On the week, BBDXY is up 0.5% and DXY 0.25% with NZD outdoing the AUD for the wooden spoon, down 1.3% versus 1.1% for AUD. AUDEUR has fallen to its lowest levels since 24th August 2015 and AUD/JPY to its lowest since 9th November 2016.
Higher US yields, driven largely by the strength of the hourly earnings component of the payrolls report, didn’t take much of a bite out of US equities but the later day Trump tariff quotes did, the S&P 500 off 0.22% with 10 of the 11 sectors down on the day with real estate and utilities the two worse performing (both off by more than 1%). On the week, all major bourses are in the red with Europe again underperforming the US and the NASDAQ underperforming other US indices as some of the big tech. counters struggle in the face of either forecasts of lower chip demand or anti-trust concerns weighing on the e-commerce behemoths (e.g. Amazon off almost 5% on the week, Intel and Apple both by around 4%).
Bonds and Fed speak
Higher sovereign yields everywhere on Friday post-US payrolls and which accounted for the bulk of the movement over the whole week but with little movement in the US 2/10s curve (0.3bps flatter on Friday but 0.3bps steeper on the week). US 2-year notes ended 7bps higher on Friday and are .7bpd up on the week to 2.703% and 10s were up 6.7bps on Friday and 8bp on the week to 2.94%
Fed speakers on Friday included Cleveland President Loretta Mester who said a solid August jobs report and growing momentum in the U.S. economy underlined her support for continued gradual interest-rate increases this year. “Today’s report is a strong one,” Mester said Friday in an interview on the sidelines of a conference in Boston. “This gradual path we’re on, I’ve been a supporter of that and I continue to be a supporter of that” “We still have an accommodative monetary policy,” she said. “In that environment we should moving toward neutral.”

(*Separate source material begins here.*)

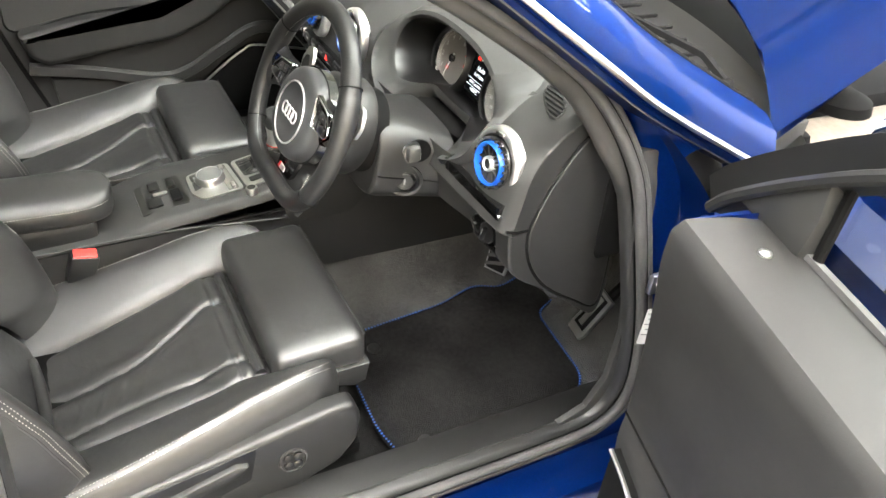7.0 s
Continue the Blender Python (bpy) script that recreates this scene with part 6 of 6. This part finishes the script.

Dallas President Robert Kaplan says the Fed should move toward neutral interest rates, and while they probably won’t invert the yield curve in the process, he’ll be keeping an eye on it. “I don’t have to make that judgement yet,” because it “won’t be until spring or middle of year 2019 before we could reach it”.

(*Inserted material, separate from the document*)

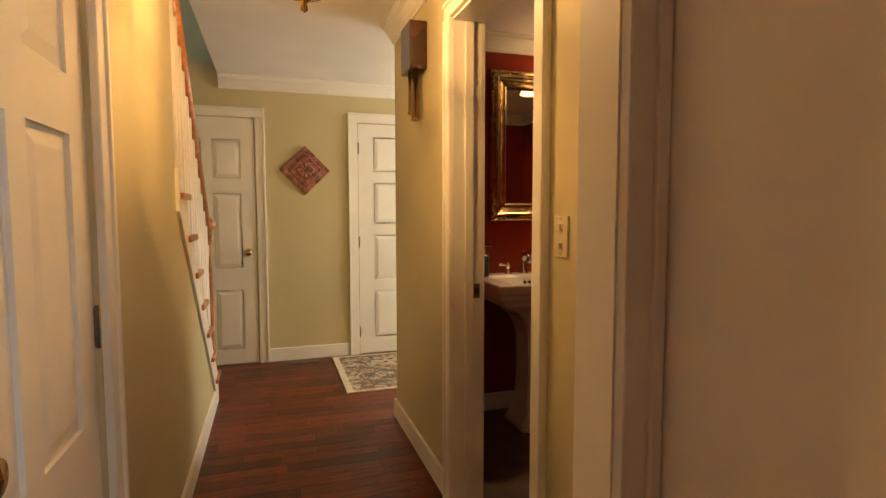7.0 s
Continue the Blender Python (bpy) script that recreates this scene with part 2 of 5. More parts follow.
def rug_mat(name, base, dark, accent, scale):
    m = mat(name, base, 0.95, 0, 0.1, 10, 0.8, 220)
    t = m.node_tree
    p = t.nodes["Principled BSDF"]
    co = t.nodes.new("ShaderNodeTexCoord")
    v, n = t.nodes.new("ShaderNodeTexVoronoi"), t.nodes.new("ShaderNodeTexNoise")
    v.feature, v.inputs["Scale"].default_value = "F1", scale
    n.inputs["Scale"].default_value, n.inputs["Distortion"].default_value = scale * 0.7, 2.5
    for x in (v, n):
        t.links.new(co.outputs["Object"], x.inputs[0])
    r = t.nodes.new("ShaderNodeValToRGB")
    e = r.color_ramp.elements
    e[0].position, e[0].color = 0.18, (*accent, 1)
    e[1].position, e[1].color = 0.62, (*base, 1)
    e.new(0.30).color = (*base, 1)
    e.new(0.42).color = (*dark, 1)
    e.new(0.50).color = (*base, 1)
    t.links.new(v.outputs["Distance"], r.inputs[0])
    r2 = t.nodes.new("ShaderNodeValToRGB")
    r2.color_ramp.elements[0].position, r2.color_ramp.elements[1].position = 0.44, 0.56
    mx = t.nodes.new("ShaderNodeMix")
    mx.data_type = "RGBA"
    t.links.new(n.outputs[0], r2.inputs[0])
    t.links.new(r2.outputs[0], mx.inputs["Factor"])
    t.links.new(r.outputs[0], mx.inputs["A"])
    mx.inputs["B"].default_value = (*dark, 1)
    t.links.new(mx.outputs["Result"], p.inputs["Base Color"])
    return m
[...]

And finally Boston Fed President Rosengren noted “if things work out well for the economy, and that’s what I expect and hope, then we’ll be in a situation where we need to have somewhat restrictive policy over time.”
Very mixed performance in commodities Friday, amongst the base metals in particular, with no particular theme evident across the whole commodity complex: On the week, iron ore and steel-making coal that have both risen by some 3% while precious metals and exchange traded industrial metals are all lower, as is oil.

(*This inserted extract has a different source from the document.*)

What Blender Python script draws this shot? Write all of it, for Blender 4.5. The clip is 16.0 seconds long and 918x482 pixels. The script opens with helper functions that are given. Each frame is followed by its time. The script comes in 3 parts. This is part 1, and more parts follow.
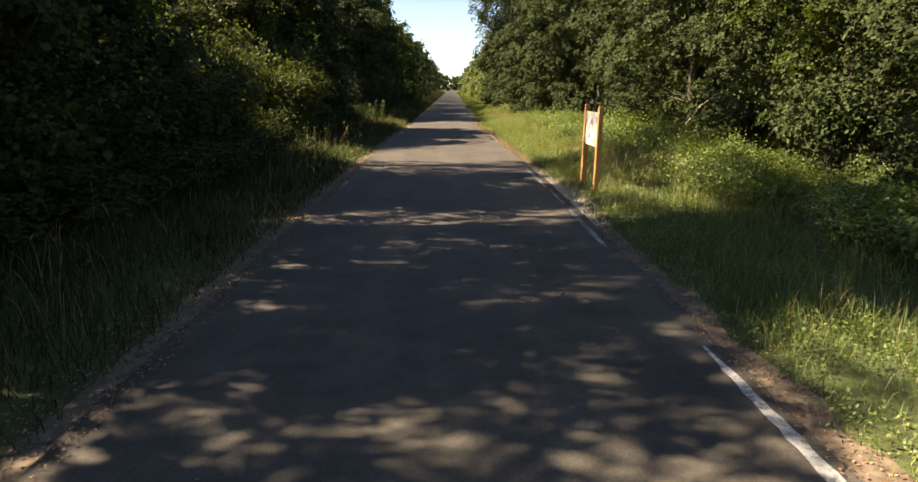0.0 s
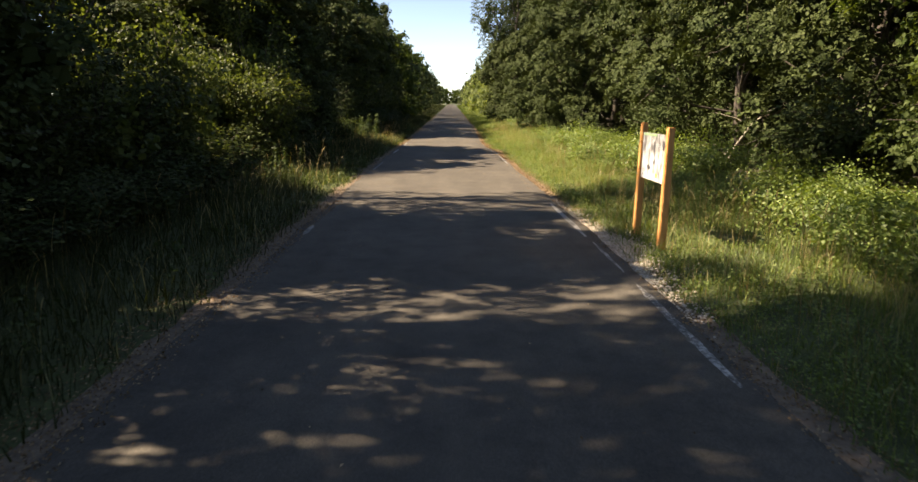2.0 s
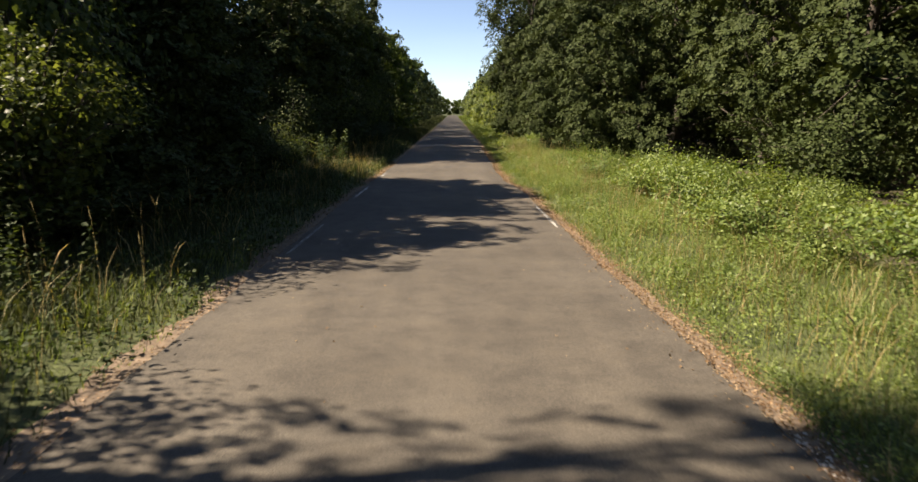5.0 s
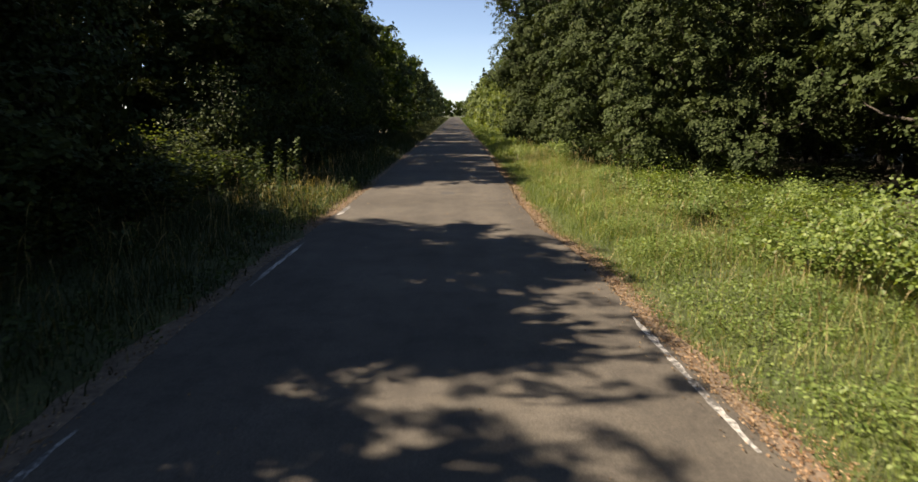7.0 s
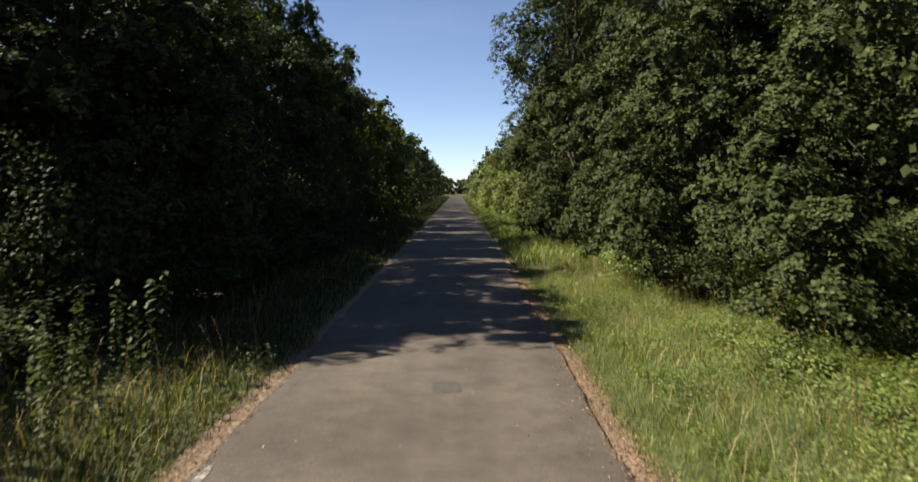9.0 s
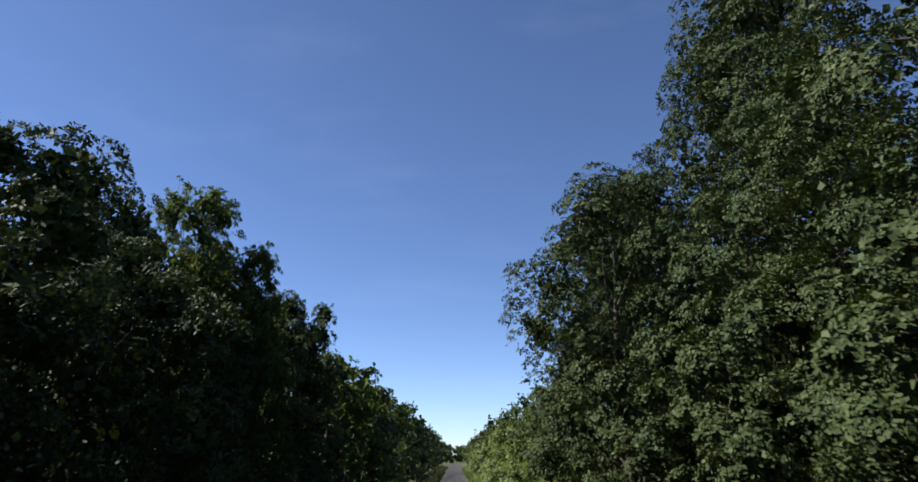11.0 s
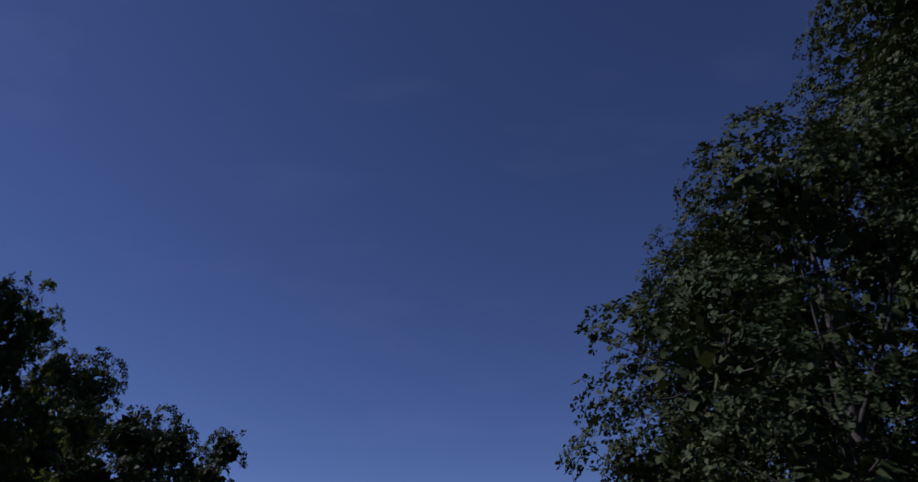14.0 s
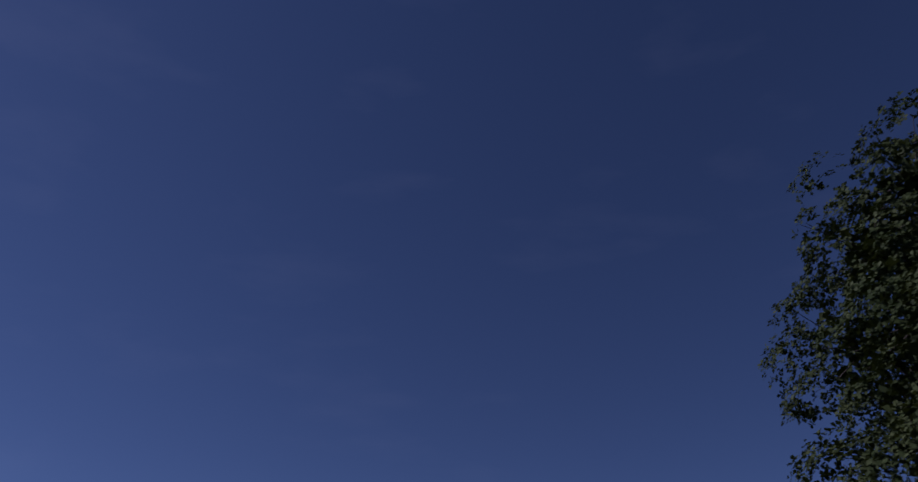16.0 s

US August non-farm payrolls 201k (190kE). July revised to 147k from 157k, June to 208k from 248k (so net two month revision of -50k).
US unemployment rate unchanged at 3.9% (3.8%E); participation rate -0.2% to 62.7%
US Average Hourly Earnings +0.4% (0.2%E, 0.3%P); yr/yr 2.9% (2.7%E, 2.7%P)
China August FX reserves -$8.23bn to $3,109,72bn. Given a small negative valuation effect in August from (roughly 1%) US appreciation, this suggests little or no net spot market intervention, though the PBoC is believed to have intervened in forward markets in the last couple of months, which would not as yet be showing up in reported FX reserves.
China August trade balance $27.91bn (31.0bn E)
China August exports ($ terms) 9.8% y/y (10.0%E, 12.2%P)
China August imports ($ terms) 20.0% y/y (17.7%E, 27.3%P)
China-US bilateral surplus $31.05bn – new record
Canada August employment -51.6k (5kE, 54.1kP). Full/part time split 40.4/-92.0k
Canada Unemployment 6.0% (5.9%E, 5.8%P)
Canada hourly earnings 2.6% down from 3.0% and 3.0% expected
Canada Ivey PMI 61.9 from 61.8
Eurozone Q2 final GDP 0.4% (unchanged as expected) but yr/yr revised to 2.1% from 2.2%
Germany July industrial production -1.1%m/m (+0.2%E, -0.7%P revised from -0.9%)
Germany July trade balance EUR16.5bn (19.5bn E, 21.8bn P)
EZ Q2 GDP unrevised at 0.5% q/q, 2.3% y/y.
CoreLogic reported a preliminary all capital cities weekend auction clearance rate of 59.1% versus last weekend’s preliminary 57.9% and final 55.0%. Melbourne preliminary 62.4% up from last weekend’s preliminary 58.6% and final 54.0% and Sydney 57.8% versus last weekend’s preliminary 59.1% and final 53.8%. Auction volumes were 1,907, up on last weekend but the same as two weekends ago.
Plenty to look forward to this week, besides trade tariff news likely remaining front and centre of market psyche. Internationally, NAFTA discussions with Canada are ongoing, we get the latest slug of China activity readings (Friday) the ECB (and of lesser interest BoE) meet and the US has latest CPI and retail sales reads.
Locally, it’s the NAB business survey tomorrow, Westpac consumer confidence Wednesday and August labour force data on Thursday.
Today, we get revised Japan GDP, China CPI and PPI, UK industrial production and monthly GDP and the Fed’s Raphael Bostic speaking on the Economic Outlook.